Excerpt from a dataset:
'''

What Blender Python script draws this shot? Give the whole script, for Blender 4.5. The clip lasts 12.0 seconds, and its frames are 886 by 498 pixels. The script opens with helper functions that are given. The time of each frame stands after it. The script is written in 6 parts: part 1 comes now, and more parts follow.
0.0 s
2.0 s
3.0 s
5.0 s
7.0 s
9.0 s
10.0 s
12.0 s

'''
'''

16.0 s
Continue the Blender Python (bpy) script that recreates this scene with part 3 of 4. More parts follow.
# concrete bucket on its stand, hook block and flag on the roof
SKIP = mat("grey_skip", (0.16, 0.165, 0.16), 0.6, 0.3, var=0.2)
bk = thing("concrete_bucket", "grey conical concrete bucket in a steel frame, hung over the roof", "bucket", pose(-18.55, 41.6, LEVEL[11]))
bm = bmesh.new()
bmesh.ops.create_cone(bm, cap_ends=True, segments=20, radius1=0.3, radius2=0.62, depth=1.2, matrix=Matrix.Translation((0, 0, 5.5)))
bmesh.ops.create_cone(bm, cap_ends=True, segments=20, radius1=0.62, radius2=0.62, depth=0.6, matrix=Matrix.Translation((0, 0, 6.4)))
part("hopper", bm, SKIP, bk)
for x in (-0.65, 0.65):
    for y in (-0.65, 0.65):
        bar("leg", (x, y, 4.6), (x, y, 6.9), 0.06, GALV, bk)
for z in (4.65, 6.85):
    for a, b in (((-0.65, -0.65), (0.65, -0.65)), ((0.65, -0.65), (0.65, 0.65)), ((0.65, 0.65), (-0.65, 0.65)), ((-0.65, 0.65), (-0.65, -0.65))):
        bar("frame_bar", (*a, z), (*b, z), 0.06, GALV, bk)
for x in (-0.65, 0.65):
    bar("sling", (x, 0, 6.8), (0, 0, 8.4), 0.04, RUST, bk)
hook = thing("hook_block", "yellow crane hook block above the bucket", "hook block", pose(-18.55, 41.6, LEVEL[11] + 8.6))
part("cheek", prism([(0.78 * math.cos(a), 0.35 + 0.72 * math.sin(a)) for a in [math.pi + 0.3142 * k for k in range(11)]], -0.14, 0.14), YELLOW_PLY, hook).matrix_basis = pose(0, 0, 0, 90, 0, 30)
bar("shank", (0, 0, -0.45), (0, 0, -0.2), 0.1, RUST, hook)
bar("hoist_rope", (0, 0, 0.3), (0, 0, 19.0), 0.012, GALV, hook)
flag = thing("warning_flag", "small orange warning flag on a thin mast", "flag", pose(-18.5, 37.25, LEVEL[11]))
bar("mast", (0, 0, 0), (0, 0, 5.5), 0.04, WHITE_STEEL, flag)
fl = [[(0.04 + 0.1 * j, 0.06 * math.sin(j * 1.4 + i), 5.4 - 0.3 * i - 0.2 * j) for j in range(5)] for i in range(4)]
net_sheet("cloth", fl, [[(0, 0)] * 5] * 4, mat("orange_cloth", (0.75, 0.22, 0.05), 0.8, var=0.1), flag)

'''

* _Given request_
Count the lines in the records above that contain the word "follow", and give only the number.

* _Finished exercise_
2